EXERCISE BRIEF. In the records below, pick out all lines containing the word "that".

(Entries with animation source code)
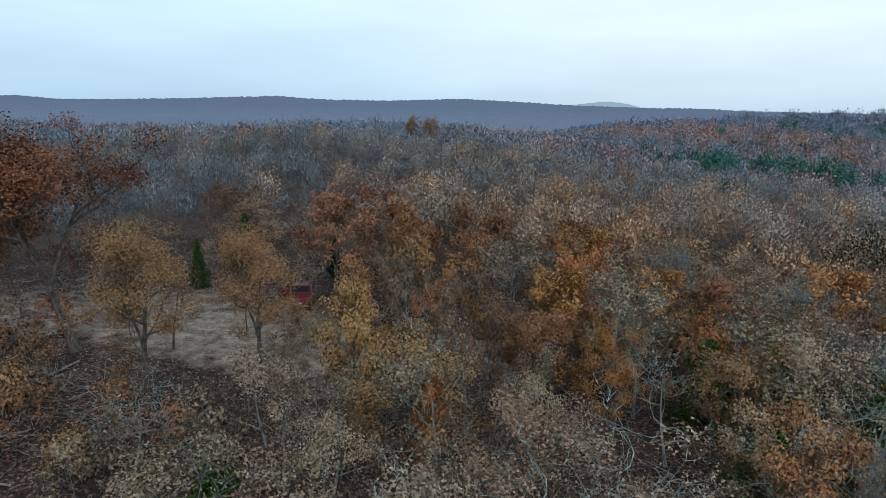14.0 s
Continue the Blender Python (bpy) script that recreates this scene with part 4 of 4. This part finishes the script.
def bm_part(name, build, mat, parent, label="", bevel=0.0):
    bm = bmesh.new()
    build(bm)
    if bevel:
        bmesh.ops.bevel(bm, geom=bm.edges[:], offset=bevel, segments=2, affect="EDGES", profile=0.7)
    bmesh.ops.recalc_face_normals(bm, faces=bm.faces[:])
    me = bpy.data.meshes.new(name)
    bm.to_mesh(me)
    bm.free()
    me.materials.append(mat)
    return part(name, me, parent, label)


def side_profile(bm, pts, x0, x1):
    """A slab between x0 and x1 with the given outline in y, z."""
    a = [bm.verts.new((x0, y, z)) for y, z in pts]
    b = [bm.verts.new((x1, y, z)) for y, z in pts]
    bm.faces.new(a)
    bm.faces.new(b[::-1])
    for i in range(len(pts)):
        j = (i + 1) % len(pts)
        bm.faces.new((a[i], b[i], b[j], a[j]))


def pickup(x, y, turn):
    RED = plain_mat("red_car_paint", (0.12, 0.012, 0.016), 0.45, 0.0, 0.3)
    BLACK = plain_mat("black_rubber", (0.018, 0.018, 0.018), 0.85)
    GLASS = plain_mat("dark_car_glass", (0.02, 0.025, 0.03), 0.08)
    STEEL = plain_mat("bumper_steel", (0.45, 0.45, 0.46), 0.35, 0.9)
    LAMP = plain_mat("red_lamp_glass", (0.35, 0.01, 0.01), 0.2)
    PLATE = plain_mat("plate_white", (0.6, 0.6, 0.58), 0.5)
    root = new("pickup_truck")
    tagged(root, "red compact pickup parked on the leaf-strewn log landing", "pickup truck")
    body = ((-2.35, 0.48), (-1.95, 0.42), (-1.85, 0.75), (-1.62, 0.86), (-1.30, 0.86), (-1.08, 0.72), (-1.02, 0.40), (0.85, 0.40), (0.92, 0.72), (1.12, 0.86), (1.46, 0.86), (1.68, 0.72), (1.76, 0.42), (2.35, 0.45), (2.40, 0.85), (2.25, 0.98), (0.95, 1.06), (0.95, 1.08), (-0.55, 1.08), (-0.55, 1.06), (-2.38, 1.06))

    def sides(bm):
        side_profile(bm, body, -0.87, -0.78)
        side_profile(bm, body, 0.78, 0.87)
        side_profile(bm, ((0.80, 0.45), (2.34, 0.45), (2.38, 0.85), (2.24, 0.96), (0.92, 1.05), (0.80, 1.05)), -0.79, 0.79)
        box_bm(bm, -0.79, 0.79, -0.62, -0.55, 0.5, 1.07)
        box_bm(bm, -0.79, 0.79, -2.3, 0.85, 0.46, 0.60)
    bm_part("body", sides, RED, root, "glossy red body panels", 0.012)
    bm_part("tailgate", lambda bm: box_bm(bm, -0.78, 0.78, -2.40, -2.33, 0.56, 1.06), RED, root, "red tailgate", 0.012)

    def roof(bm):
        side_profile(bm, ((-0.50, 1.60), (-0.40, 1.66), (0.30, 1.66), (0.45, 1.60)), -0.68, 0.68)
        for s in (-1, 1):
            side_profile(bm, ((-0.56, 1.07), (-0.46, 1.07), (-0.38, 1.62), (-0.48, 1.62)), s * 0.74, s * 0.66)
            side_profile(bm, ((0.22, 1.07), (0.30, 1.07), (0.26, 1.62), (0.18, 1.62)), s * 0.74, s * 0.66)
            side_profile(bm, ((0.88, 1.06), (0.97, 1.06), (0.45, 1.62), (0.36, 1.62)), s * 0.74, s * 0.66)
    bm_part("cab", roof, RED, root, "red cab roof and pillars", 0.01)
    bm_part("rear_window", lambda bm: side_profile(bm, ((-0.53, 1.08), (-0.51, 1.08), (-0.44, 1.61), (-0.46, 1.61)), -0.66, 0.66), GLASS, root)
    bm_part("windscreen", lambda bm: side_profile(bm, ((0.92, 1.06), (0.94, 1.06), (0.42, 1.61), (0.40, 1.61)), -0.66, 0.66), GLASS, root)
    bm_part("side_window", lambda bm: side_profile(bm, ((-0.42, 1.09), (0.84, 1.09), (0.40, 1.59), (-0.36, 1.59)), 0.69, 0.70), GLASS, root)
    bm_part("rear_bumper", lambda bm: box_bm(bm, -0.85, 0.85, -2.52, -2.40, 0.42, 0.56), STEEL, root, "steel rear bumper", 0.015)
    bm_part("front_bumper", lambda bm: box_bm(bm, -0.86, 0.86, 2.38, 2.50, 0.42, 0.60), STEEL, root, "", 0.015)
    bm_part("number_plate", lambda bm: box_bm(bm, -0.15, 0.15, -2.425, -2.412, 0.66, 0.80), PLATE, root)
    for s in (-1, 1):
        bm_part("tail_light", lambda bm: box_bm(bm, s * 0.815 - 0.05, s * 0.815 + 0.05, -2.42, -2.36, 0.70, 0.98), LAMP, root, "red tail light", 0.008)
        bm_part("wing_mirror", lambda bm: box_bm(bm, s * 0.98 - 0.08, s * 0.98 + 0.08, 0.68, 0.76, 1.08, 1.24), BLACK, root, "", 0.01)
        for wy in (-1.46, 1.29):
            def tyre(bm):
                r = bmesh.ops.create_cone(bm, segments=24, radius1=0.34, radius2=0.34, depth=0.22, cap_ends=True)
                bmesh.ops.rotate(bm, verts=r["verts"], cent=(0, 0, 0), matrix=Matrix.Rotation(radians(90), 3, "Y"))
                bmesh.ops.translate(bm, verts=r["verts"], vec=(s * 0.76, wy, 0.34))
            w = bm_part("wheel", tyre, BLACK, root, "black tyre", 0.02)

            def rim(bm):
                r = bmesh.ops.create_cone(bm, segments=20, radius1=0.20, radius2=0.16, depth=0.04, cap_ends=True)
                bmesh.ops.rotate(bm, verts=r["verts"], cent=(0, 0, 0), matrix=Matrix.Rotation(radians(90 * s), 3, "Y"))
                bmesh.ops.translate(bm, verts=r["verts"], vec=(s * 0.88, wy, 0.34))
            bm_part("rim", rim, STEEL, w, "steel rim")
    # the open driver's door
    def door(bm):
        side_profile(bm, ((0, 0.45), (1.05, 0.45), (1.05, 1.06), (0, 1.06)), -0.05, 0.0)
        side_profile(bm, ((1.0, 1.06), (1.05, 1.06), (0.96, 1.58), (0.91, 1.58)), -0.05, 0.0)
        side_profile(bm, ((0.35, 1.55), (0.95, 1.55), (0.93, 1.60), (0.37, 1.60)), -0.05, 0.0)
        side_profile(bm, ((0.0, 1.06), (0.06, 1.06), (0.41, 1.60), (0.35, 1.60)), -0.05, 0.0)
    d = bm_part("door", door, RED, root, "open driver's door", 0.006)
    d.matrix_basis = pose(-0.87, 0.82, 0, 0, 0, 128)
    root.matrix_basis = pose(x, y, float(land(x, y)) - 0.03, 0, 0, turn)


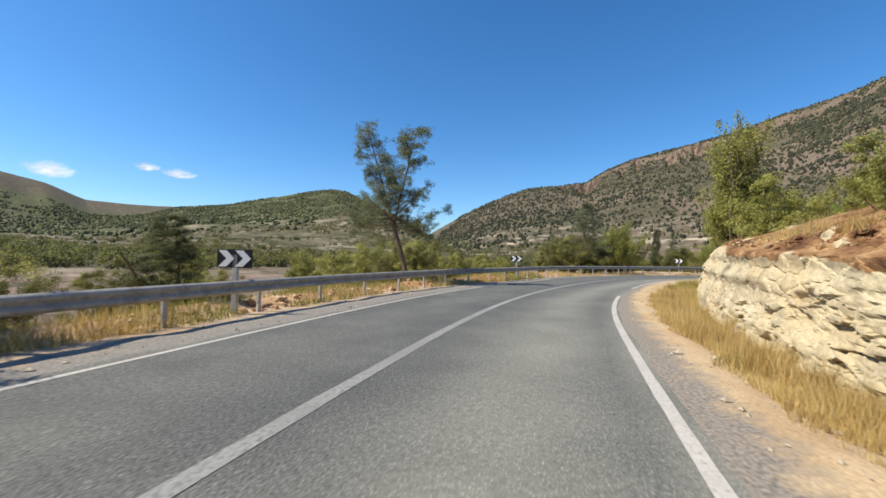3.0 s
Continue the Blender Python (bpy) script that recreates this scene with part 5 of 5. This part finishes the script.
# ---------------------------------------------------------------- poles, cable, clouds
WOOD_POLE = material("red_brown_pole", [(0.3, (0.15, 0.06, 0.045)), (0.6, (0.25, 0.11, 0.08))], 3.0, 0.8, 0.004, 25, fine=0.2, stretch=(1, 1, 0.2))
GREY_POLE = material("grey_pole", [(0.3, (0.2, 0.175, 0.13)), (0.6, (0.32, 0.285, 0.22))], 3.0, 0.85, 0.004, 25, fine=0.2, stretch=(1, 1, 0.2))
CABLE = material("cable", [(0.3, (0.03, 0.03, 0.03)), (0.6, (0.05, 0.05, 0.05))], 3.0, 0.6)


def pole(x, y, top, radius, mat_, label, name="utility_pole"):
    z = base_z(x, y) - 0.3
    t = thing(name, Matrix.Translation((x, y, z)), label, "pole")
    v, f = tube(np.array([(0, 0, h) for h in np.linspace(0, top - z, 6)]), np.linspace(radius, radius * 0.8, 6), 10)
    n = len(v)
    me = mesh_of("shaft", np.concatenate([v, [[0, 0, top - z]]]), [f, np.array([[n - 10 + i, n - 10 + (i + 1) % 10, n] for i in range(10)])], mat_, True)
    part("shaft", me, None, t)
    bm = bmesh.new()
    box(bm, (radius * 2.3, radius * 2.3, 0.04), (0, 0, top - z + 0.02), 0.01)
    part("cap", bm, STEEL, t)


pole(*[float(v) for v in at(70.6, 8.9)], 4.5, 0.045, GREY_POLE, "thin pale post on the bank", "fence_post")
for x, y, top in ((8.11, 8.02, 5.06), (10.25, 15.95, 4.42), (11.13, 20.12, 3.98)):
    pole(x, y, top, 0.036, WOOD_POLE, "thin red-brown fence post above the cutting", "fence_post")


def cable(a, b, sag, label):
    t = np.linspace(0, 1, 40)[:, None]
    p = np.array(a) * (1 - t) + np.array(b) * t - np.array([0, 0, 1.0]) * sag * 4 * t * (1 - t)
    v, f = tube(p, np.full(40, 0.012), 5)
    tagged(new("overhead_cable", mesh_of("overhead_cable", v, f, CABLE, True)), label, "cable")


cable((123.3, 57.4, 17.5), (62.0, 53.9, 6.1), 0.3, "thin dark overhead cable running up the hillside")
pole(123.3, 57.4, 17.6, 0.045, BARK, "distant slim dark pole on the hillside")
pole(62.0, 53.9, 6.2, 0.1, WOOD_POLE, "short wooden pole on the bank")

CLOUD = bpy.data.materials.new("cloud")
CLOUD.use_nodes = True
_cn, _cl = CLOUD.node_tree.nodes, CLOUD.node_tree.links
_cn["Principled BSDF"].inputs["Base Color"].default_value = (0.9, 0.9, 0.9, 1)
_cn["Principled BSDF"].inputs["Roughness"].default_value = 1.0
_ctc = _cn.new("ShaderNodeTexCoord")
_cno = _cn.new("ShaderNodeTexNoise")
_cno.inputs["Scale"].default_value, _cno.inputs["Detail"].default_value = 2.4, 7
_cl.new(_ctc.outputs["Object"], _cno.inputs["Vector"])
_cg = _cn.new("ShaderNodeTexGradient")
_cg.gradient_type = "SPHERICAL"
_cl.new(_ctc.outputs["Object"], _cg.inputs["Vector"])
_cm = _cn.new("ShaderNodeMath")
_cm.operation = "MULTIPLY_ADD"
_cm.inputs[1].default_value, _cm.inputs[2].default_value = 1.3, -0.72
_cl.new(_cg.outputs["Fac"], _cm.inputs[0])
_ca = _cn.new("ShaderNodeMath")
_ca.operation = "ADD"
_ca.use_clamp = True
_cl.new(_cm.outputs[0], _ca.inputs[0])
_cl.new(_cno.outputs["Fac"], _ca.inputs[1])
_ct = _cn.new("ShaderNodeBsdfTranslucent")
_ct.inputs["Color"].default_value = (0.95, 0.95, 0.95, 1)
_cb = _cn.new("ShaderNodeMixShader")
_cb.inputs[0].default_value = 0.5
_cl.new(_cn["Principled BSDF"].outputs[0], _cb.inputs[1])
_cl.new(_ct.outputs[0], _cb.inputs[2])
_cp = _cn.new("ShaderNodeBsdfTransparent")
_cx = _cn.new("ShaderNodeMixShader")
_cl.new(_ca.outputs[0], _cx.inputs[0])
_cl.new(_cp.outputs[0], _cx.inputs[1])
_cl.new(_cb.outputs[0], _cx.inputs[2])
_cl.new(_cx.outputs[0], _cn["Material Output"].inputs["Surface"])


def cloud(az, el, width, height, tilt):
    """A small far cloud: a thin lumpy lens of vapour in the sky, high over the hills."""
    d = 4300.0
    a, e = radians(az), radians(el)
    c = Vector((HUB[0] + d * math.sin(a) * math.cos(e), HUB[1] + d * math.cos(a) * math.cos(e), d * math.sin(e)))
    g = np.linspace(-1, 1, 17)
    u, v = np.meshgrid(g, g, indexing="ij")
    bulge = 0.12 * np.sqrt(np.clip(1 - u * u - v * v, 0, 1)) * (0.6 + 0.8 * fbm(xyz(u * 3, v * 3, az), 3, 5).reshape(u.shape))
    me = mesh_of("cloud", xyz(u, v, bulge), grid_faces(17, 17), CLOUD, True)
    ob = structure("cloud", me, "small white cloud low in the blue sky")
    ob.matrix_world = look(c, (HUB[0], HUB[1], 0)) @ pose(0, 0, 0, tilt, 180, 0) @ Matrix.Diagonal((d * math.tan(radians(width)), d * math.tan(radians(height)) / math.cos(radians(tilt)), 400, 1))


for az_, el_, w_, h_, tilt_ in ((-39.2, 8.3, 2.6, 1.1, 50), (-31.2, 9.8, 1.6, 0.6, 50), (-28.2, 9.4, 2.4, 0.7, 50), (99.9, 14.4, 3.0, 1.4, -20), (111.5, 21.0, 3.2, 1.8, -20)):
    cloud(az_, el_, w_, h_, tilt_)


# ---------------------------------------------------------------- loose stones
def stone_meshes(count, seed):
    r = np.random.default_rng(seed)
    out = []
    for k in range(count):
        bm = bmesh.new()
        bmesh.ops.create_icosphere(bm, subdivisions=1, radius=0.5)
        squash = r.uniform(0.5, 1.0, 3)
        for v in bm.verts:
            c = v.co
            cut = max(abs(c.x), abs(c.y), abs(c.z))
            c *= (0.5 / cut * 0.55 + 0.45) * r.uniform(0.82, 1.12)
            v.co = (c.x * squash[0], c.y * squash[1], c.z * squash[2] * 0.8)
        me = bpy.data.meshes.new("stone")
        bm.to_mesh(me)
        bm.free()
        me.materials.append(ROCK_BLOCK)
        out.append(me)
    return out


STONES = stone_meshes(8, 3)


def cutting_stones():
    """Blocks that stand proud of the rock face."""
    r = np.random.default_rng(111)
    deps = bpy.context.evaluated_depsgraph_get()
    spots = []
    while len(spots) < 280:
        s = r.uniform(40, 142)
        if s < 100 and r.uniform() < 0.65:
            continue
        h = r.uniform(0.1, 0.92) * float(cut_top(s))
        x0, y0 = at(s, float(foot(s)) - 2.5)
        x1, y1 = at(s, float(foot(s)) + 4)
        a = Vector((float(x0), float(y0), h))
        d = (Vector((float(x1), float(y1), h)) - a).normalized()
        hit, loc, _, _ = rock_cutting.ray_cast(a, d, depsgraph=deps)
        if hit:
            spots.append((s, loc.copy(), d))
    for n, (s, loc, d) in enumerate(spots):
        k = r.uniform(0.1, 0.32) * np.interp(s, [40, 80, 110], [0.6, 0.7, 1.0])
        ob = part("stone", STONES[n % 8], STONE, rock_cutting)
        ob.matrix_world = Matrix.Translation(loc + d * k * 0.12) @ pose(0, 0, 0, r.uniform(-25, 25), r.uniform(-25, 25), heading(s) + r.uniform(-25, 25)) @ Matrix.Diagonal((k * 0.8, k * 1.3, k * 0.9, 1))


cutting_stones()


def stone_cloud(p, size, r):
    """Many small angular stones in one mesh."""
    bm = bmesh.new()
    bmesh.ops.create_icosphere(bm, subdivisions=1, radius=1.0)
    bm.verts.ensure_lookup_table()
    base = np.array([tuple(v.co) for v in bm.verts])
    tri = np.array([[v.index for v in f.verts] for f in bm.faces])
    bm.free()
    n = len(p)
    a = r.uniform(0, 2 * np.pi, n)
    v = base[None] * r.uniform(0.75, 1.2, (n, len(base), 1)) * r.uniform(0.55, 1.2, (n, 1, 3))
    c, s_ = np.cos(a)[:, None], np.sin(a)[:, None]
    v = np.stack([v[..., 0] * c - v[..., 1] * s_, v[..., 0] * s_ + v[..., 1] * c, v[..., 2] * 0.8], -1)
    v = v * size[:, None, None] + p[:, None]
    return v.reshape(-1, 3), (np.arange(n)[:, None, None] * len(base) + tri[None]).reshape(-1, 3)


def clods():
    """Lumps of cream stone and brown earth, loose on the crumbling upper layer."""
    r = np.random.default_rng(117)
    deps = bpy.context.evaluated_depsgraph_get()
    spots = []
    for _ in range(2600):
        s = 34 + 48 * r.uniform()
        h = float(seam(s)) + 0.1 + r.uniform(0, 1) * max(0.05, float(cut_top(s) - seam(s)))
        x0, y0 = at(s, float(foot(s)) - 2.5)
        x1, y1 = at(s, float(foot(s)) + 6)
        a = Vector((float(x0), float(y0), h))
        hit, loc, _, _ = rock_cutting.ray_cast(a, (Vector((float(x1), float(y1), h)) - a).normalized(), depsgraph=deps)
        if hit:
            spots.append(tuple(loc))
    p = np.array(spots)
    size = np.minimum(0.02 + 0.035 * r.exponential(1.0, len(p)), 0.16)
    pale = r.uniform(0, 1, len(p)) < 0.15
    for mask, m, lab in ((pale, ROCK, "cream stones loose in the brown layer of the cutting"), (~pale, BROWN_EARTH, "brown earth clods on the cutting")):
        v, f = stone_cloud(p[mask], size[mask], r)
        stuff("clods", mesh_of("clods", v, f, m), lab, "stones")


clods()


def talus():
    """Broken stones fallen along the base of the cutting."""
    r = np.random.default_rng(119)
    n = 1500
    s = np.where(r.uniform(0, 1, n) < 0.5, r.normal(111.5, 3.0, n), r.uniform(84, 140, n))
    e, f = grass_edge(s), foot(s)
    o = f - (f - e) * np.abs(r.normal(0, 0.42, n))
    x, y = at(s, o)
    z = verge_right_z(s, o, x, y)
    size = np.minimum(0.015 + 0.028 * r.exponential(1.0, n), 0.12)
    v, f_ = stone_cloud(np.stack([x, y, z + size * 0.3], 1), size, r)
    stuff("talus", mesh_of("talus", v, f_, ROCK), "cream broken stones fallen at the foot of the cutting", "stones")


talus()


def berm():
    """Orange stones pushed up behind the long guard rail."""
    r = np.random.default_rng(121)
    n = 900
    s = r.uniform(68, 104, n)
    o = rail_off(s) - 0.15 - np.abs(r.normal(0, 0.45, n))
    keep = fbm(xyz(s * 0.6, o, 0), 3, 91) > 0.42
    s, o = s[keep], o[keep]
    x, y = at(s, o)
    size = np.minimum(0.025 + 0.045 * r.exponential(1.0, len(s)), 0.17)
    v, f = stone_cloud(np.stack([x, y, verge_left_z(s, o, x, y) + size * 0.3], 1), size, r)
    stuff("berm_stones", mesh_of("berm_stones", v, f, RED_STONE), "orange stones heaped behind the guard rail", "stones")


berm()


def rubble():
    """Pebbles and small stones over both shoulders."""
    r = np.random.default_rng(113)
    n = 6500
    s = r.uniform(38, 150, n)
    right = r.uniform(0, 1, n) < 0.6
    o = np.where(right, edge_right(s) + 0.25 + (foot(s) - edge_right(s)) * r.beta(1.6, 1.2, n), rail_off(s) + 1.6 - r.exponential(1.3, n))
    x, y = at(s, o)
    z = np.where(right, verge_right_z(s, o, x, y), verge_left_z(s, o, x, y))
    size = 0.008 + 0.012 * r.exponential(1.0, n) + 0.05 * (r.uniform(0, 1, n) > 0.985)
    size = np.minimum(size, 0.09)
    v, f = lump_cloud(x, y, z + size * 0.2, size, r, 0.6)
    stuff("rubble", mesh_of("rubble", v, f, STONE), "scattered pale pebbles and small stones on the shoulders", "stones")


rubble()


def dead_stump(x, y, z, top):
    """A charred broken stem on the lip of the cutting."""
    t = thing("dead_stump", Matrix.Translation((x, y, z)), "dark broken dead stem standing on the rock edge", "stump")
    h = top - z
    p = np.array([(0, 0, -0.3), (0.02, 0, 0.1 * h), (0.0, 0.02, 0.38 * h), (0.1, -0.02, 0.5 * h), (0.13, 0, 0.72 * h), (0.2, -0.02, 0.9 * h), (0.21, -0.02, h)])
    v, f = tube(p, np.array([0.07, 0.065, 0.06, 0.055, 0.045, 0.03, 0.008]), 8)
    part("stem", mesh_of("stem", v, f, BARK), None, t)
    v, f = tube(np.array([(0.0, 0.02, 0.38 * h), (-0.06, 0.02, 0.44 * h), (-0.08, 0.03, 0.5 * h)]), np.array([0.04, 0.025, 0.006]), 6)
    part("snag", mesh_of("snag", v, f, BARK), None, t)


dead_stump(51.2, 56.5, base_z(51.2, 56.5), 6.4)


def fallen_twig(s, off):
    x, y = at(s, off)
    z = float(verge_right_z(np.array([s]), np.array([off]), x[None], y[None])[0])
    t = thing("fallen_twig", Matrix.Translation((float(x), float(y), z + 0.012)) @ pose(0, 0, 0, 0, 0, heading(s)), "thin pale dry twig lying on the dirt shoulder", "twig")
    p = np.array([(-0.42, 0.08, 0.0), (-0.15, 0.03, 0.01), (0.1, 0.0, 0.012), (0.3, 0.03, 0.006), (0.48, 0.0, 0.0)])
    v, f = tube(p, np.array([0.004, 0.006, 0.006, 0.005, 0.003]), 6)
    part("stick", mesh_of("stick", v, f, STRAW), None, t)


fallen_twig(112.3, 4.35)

REPLY TO THE TASK.
Continue the Blender Python (bpy) script that recreates this scene with part 4 of 4. This part finishes the script.
Continue the Blender Python (bpy) script that recreates this scene with part 5 of 5. This part finishes the script.
    """Blocks that stand proud of the rock face."""